Locking down an AI model after it causes real-world harm is like buying a fire extinguisher after the house has already burned to the ground.
This is the core of The Tech Oligarch Waiver. It’s not about fostering innovation; it’s about leveraging political capital to bypass regulatory accountability. When tech moguls can essentially say ‘I’ll handle your political errands, you make my FTC problems go away,’ institutional independence crumbles before our eyes. The FTC is supposed to protect the public, not rubber-stamp the sandbox games of billionaires.
We cannot let this become the norm. If you think this doesn’t affect you, think again. Waiving a consent order means your personal data, your images, and your digital rights are left to the mercy of companies who prioritize political favoritism over platform responsibility.
If a company has to bribe its way out of a privacy law, its product was never safe to begin with.
The next time you hear about ‘AI freedom’ or ‘deregulating tech,’ translate it for what it really means: The Tech Oligarch Waiver. It’s time to demand actual accountability, not a VIP backdoor for the ultra-rich.
FAQ
Q: What is the 'Tech Oligarch Waiver'?
A: It refers to the growing trend where tech billionaires leverage political capital and explicit favors to bypass federal regulatory enforcement, such as FTC privacy consent orders.
Q: Why is the EFF writing to the FTC about X?
A: The EFF is urging the FTC to reject X's petition to waive its privacy consent order, citing severe AI safety failures like Grok AI generating nonconsensual intimate imagery and CSAM.

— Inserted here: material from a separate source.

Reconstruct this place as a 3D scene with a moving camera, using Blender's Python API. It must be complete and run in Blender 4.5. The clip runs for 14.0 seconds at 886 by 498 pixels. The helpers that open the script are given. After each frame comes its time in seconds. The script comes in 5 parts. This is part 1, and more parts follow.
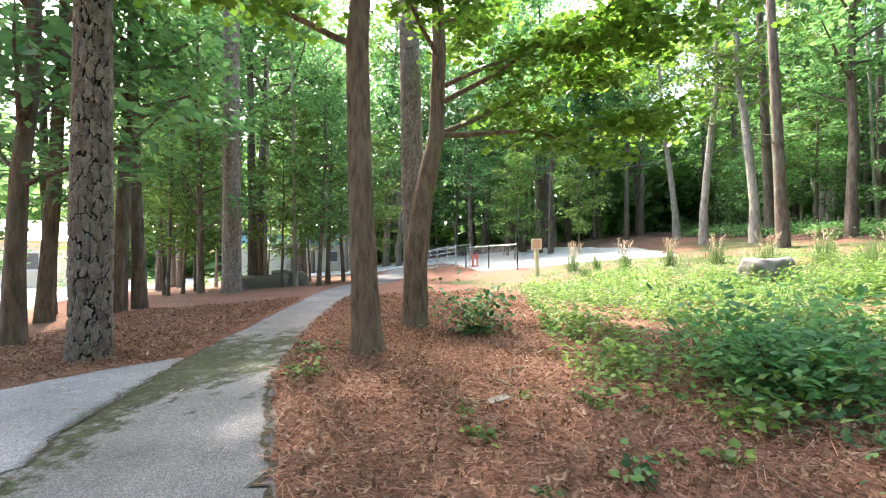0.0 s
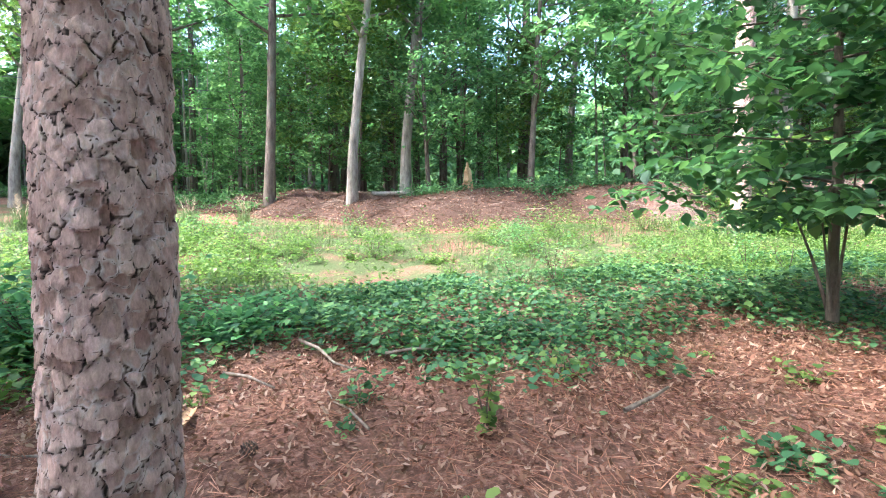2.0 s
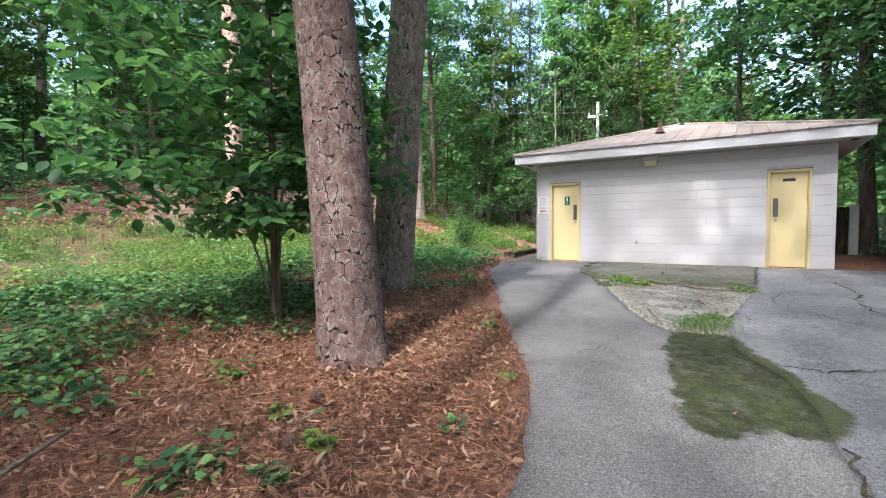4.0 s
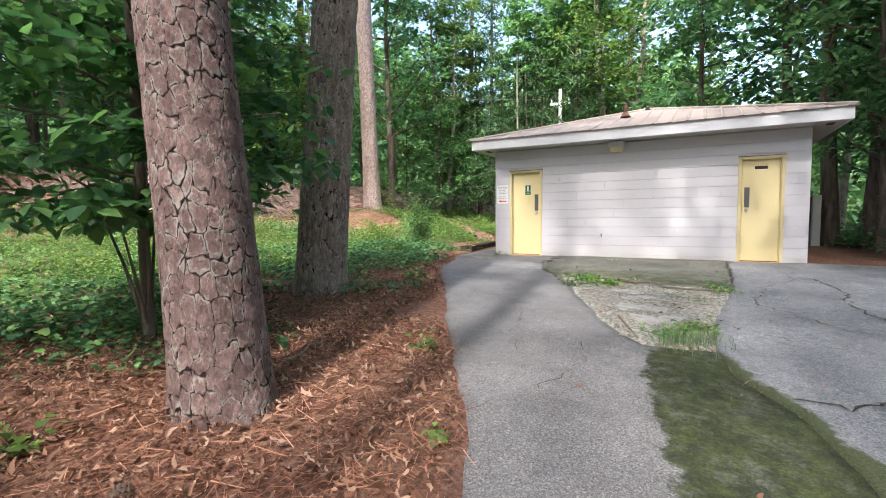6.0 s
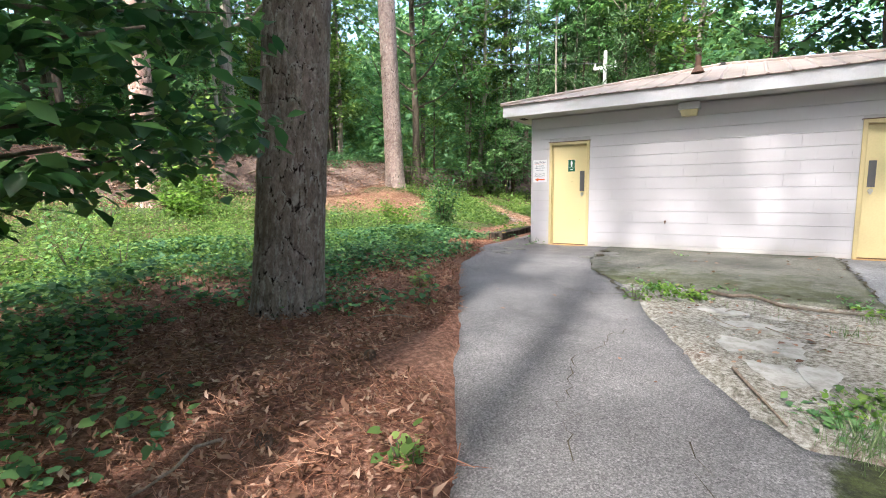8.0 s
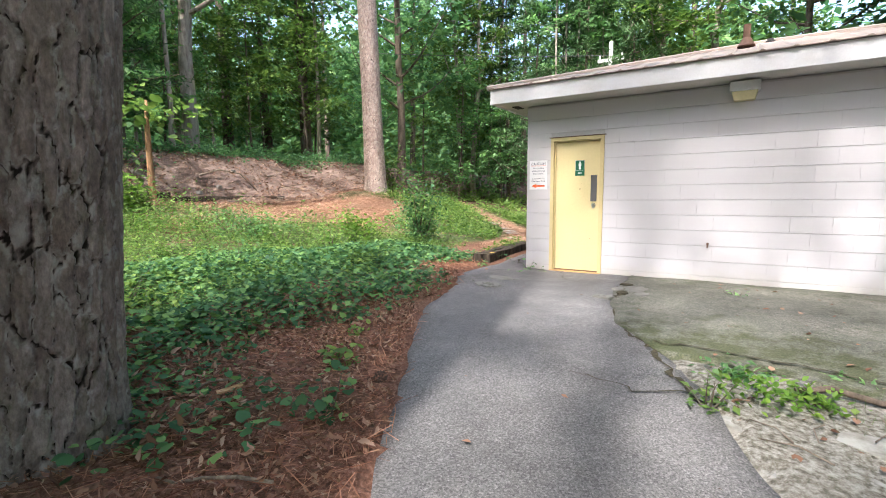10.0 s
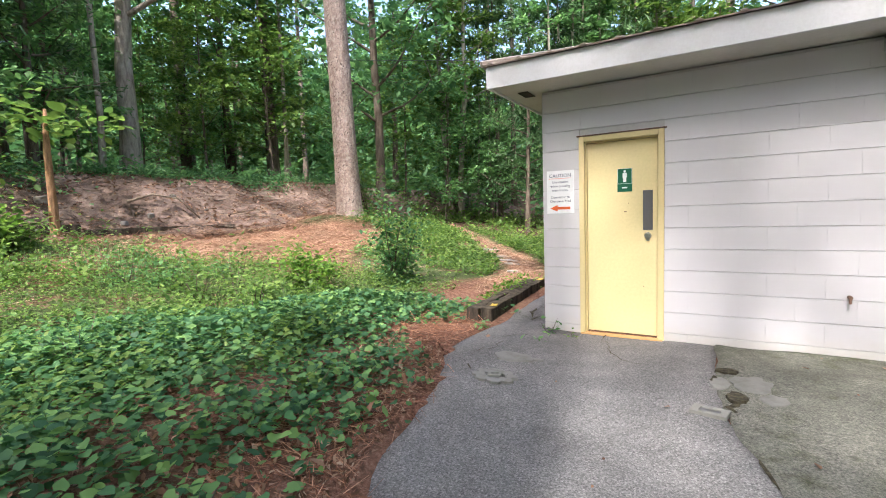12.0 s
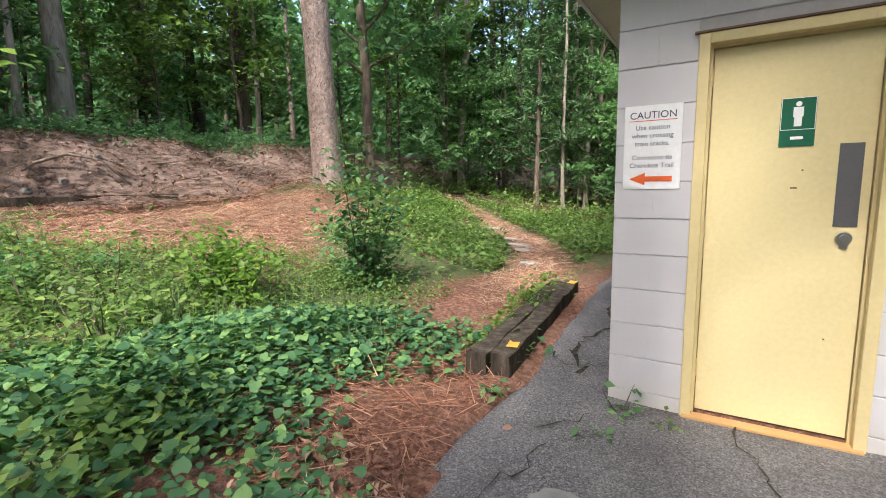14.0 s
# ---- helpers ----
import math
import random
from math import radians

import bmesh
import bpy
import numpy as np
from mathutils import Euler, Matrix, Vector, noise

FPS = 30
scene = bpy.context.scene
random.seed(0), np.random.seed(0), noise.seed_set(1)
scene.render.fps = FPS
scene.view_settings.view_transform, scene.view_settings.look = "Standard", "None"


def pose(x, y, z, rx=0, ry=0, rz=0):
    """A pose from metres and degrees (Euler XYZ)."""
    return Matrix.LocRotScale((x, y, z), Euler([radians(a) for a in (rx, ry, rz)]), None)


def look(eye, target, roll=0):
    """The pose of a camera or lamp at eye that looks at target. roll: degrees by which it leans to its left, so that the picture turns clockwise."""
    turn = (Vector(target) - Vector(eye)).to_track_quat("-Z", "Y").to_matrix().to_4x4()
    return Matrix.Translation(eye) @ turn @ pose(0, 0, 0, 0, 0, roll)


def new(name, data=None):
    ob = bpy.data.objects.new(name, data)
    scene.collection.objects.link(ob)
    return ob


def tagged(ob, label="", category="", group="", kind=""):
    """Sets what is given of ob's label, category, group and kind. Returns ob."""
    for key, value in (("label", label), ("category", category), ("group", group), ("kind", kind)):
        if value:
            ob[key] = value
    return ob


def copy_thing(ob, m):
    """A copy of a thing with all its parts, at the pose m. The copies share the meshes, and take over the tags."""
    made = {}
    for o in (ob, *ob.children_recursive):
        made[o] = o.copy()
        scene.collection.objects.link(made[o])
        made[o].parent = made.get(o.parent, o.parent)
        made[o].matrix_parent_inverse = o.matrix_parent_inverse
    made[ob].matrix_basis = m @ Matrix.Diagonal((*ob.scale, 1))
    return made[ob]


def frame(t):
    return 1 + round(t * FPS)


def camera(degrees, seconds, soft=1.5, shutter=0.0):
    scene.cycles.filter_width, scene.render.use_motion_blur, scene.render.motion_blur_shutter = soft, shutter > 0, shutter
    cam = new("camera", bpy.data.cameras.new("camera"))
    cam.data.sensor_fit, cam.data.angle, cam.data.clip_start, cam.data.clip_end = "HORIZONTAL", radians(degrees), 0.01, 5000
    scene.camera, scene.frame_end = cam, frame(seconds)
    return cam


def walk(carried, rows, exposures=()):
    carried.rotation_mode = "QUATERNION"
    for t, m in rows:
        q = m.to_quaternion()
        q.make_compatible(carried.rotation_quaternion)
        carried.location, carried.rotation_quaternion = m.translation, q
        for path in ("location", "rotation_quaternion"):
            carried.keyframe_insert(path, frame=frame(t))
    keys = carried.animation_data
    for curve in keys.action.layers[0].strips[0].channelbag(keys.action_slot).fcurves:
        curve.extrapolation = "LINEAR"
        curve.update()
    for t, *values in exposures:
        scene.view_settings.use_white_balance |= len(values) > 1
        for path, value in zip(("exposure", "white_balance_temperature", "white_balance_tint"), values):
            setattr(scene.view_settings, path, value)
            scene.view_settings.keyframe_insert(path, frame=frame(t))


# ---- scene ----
cam = camera(86.9, 14.0, 1.0)
METRES, EYE, TILT, LEAN, TURN = 11.47, 1.41, 0.0, 0.0, -22.6
ROWS = [
    (0.0, 0.0, 0.0, 0.0, 0.01, 1.65, 0.29),
    (0.5, 0.0096, -0.0034, 0.0, -16.38, 1.27, 0.65),
    (1.0, 0.0199, -0.0127, -0.0016, -35.01, -0.36, 0.67),
    (1.5, 0.0272, -0.0244, -0.0017, -52.58, -1.82, 0.6),
    (2.0, 0.0341, -0.0338, -0.0019, -70.37, -2.84, 0.26),
    (2.5, 0.0417, -0.043, -0.0016, -89.92, -3.58, 0.0),
    (3.0, 0.0441, -0.0565, -0.0017, -107.1, -3.68, 0.46),
    (3.5, 0.0432, -0.0733, 0.0006, -116.59, -3.47, 0.72),
    (4.0, 0.043, -0.0893, 0.001, -124.4, -2.79, 0.46),
    (6.5, 0.1299, -0.1964, 0.0029, -128.73, -4.23, 0.66),
    (7.0, 0.1588, -0.2253, 0.0051, -126.4, -5.66, 1.19),
    (7.5, 0.1926, -0.2538, 0.0084, -125.22, -6.73, 1.25),
    (8.0, 0.2229, -0.2836, 0.0107, -124.66, -6.71, 0.66),
    (10.5, 0.4035, -0.4612, 0.0234, -125.12, -6.15, 0.08),
    (11.0, 0.4479, -0.4933, 0.0262, -125.52, -5.32, -0.37),
    (11.5, 0.4899, -0.5281, 0.0284, -125.76, -4.62, 1.21),
    (12.0, 0.5326, -0.5604, 0.0317, -126.33, -4.21, 1.79),
    (12.5, 0.5729, -0.5946, 0.034, -127.89, -3.95, 0.89),
    (13.0, 0.6122, -0.6268, 0.034, -127.56, -4.67, 0.85),
    (13.5, 0.6542, -0.6595, 0.034, -127.55, -5.93, 0.01),
    (14.0, 0.6947, -0.6909, 0.0336, -126.39, -7.93, 1.02),
]
walk(cam, [(t, pose(0, 0, EYE, TILT, LEAN, TURN) @ pose(METRES * x, METRES * y, METRES * z, 90 + pitch, roll, yaw)) for t, x, y, z, yaw, pitch, roll in ROWS],
     exposures=[(0.0, 3.58, 6700, 11), (1.0, 3.52, 6100, 11), (1.5, 3.42, 5850, 11), (2.5, 3.22, 5650, 11), (3.5, 2.46, 5950, 11), (4.2, 2.3, 6050, 11), (6.5, 2.42, 6200, 11), (7.5, 2.52, 6200, 11), (10.5, 2.55, 6250, 11), (12.0, 2.42, 6250, 11), (13.0, 2.36, 6250, 11), (14.0, 2.15, 6300, 11)])

# ---- world, sun, exposure ----
SUN_EL, SUN_AZ = 51.0, -6.0
world = bpy.data.worlds.new("sky")
scene.world = world
world.use_nodes = True
wn = world.node_tree.nodes
sky = wn.new("ShaderNodeTexSky")
sky.sky_type = "NISHITA"
sky.sun_disc = False
sky.sun_elevation = radians(SUN_EL)
sky.sun_rotation = radians(SUN_AZ)
sky.air_density, sky.dust_density, sky.ozone_density = 1.0, 4.0, 1.0
wn["Background"].inputs[1].default_value = 0.135
world.node_tree.links.new(sky.outputs[0], wn["Background"].inputs[0])
sun = new("sun", bpy.data.lights.new("sun", "SUN"))
sun.data.energy, sun.data.angle, sun.data.color = 1.5, radians(1.6), (1.0, 0.95, 0.87)
sun_way = Vector((math.sin(radians(SUN_AZ)) * math.cos(radians(SUN_EL)), math.cos(radians(SUN_AZ)) * math.cos(radians(SUN_EL)), math.sin(radians(SUN_EL))))
sun.matrix_world = look(sun_way * 60, (0, 0, 0))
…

Q: What does SpaceX stock have to do with FTC privacy enforcement?
A: It highlights the corrupt dynamic of the Tech Oligarch Waiver, where explicit favors are reportedly traded between political figures and tech moguls, structurally weakening the independence of regulatory agencies.
Q: Did X fix the Grok AI image generation issues?
A: X recently locked down Grok Imagine's ability to generate intimate imagery, but critics argue this post-scandal guardrail fails to address the systemic privacy violations that already occurred.